If you have a web service that mostly consists of some baseline of long-lived objects and many short-lived objects used for fulfilling requests, I would expect to have relatively few GC roots. At that point, if you assume that you have a consistent request rate, I would expect the number of reachable objects in the young generation to remain constant regardless of the size of the young generation, and the number of GC roots should also remain constant. Based on that, increasing the young generation size would then decrease the frequency of young generation garbage collection, reduce the probability of survivors getting promoted to old generation, and have no effect on the time it takes to do young generation garbage collection. There certainly applications that have different behavior when the old generation is less static, but I would think for this use case the new generation size should be as big as it can be.

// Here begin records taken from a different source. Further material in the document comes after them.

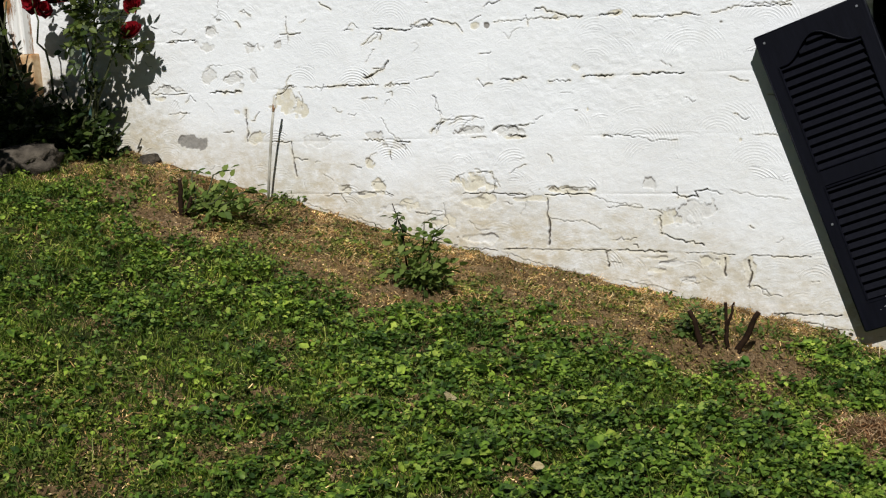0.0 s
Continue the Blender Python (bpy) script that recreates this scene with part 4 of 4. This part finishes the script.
# screws and chipped paint
for u, v in ((0.325, 0.030), (0.025, 0.975), (0.325, 0.975), (0.022, 0.36)):
    bm = bmesh.new()
    bmesh.ops.create_cone(bm, cap_ends=True, segments=12, radius1=0.0042, radius2=0.0034, depth=0.002, matrix=Matrix.Translation((u, -SH_T - 0.0009, v)) @ pose(0, 0, 0, 90, 0, 0))
    part("screw", bm, SCREW, shutter, "dull steel screw head")
for u, v, w, h in ((0.192, 0.042, 0.010, 0.004), (0.199, 0.048, 0.006, 0.006), (0.184, 0.036, 0.006, 0.003), (0.145, 0.006, 0.010, 0.003), (0.163, 0.004, 0.008, 0.003), (0.085, 0.060, 0.008, 0.0015), (0.10, 0.092, 0.007, 0.002), (0.04, 0.70, 0.002, 0.004), (0.33, 0.40, 0.002, 0.003), (0.07, 0.055, 0.003, 0.002)):
    bm = bmesh.new()
    ring = [(u + w * 0.5 * math.cos(a) * rng.uniform(0.6, 1.1), v + h * 0.5 * math.sin(a) * rng.uniform(0.6, 1.1) + 0.25 * w * math.cos(a)) for a in np.linspace(0, 2 * math.pi, 9)[:-1]]
    prism(bm, ring, -SH_T - 0.0005, -SH_T + 0.001)
    part("paint_chip", bm, CHIP, shutter, "pale chip in the paint")

# a bleached stalk that stands before the shutter's foot
stalk = tube(bmesh.new(), [(-0.512, -0.085, float(ground_z(-0.512, -0.085)) - 0.01), (-0.511, -0.082, 0.375), (-0.509, -0.080, 0.402)], [0.0022, 0.0020, 0.0012], 6)
tagged(part("dry_stalk", stalk, DEAD_LEAF, smooth=True), "pale dry weed stalk standing before the shutter", "stalk")


# ---- plants ----
def leaf_mesh(places, ways, ups, lengths, widths):
    """Pointed leaves, folded along the midrib: eight triangles each."""
    places, ways, ups = np.asarray(places, float), unit(np.asarray(ways, float)), np.asarray(ups, float)
    lengths, widths = np.asarray(lengths, float)[:, None], np.asarray(widths, float)[:, None]
    side = unit(np.cross(ways, ups))
    up = np.cross(side, ways)
    row = lambda t, s, h: places + ways * lengths * t + side * widths * s + up * lengths * h
    droop = rng.uniform(-0.16, 0.02, (len(places), 1))
    verts = np.stack([row(0, 0, 0), row(0.3, 0, -0.02), row(0.3, -0.46, 0.06), row(0.3, 0.46, 0.06), row(0.68, 0, droop * 0.4 - 0.02), row(0.66, -0.40, droop * 0.4 + 0.05), row(0.66, 0.40, droop * 0.4 + 0.05), row(1, 0, droop)], 1)
    tris = np.array([[0, 2, 1], [0, 1, 3], [2, 5, 4], [2, 4, 1], [1, 4, 6], [1, 6, 3], [5, 7, 4], [4, 7, 6]])
    return verts.reshape(-1, 3), (np.arange(len(places))[:, None, None] * 8 + tris).reshape(-1, 3)


def sprays(places, ways, size, spread=0.5, leaflets=5):
    """Rose leaves: each a spray of leaflets along a short stalk."""
    p, w, u, l, b = [], [], [], [], []
    for place, way in zip(places, ways):
        place, way = Vector(place), Vector(way).normalized()
        up = (Vector((0, -0.35, 1)) + Vector(rng.normal(0, spread, 3))).normalized()
        side = way.cross(up).normalized()
        s = size * rng.uniform(0.7, 1.2)
        p.append(place - way * s * 0.6)     # the stalk that carries the leaflets
        w.append(way)
        u.append(up)
        l.append(s * 2.3)
        b.append(s * 0.09)
        for k in range(leaflets):
            if k == leaflets - 1:
                at, to = place + way * s * 1.5, way
            else:
                at = place + way * s * (0.5 + 0.55 * (k // 2))
                to = (way * 0.5 + side * (1 if k % 2 else -1)).normalized()
            p.append(at)
            w.append(to + Vector(rng.normal(0, 0.15, 3)))
            u.append(up + Vector(rng.normal(0, 0.25, 3)))
            l.append(s * rng.uniform(0.85, 1.2))
            b.append(s * rng.uniform(0.55, 0.75))
    return leaf_mesh(p, w, u, l, b)


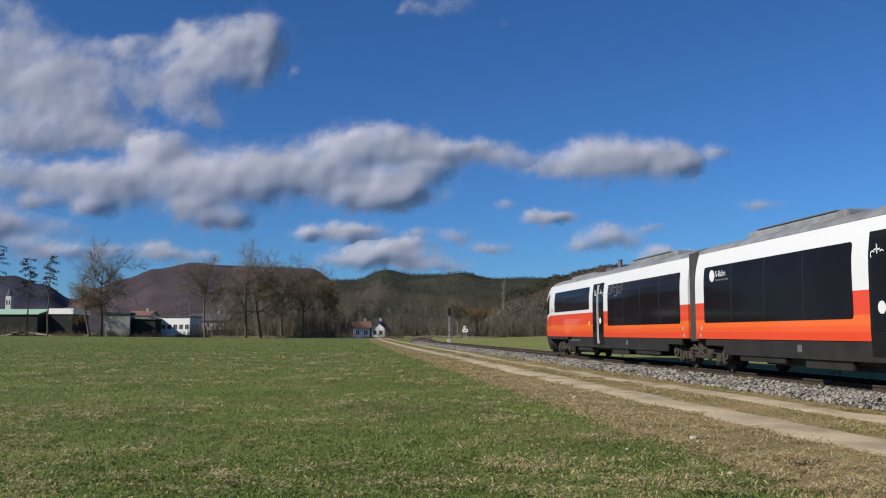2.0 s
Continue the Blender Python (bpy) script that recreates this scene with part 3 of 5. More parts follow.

If something I've said is incorrect or incomplete, I'm anxious to know. There are relatively few well-written explanations of how Java garbage collection works, so it is difficult to have confidence regarding it without a lot of practical experience as you have said.

1 comments

That's a good explanation of why I'm wrong. Basically you are hoping to reach an equilibrium situation in which 0% of the allocated memory in nursery are true survivors. Because if the true survival rate was higher than 0%, then the larger the nursery size the longer the duration between collections and the higher the number of objects that are true survivors.

If you had a perfect situation like that, with a giant nursery, you wouldn't even need to gc anything. When the nursery is full, just start over from address 0 and you can be confident that when the new objects starts overwriting the old that the old will already be unreachable from the object graph.

You never reach that situation in reality. Even in a simple web server some request handling thread might do something innocuous like setting a key in a cache hash somewhere leading to the hash being full and needing to be reallocated. That would dirty mark one card. And again, the longer the duration, the more of these "freak" events you get. Or there may be a string somewhere that keeps track of the current date and when it ticks over from "July 31st, 2015" to "August 1st, 2015" it triggers a reallocation because the last string is one character longer.

It may be that having a large nursery is a good trade-off because for many loads it's the same cards being marked over and over again. That may outweigh the increased frequency of tenured generation collections (memory isn't free so you must take the space from somewhere).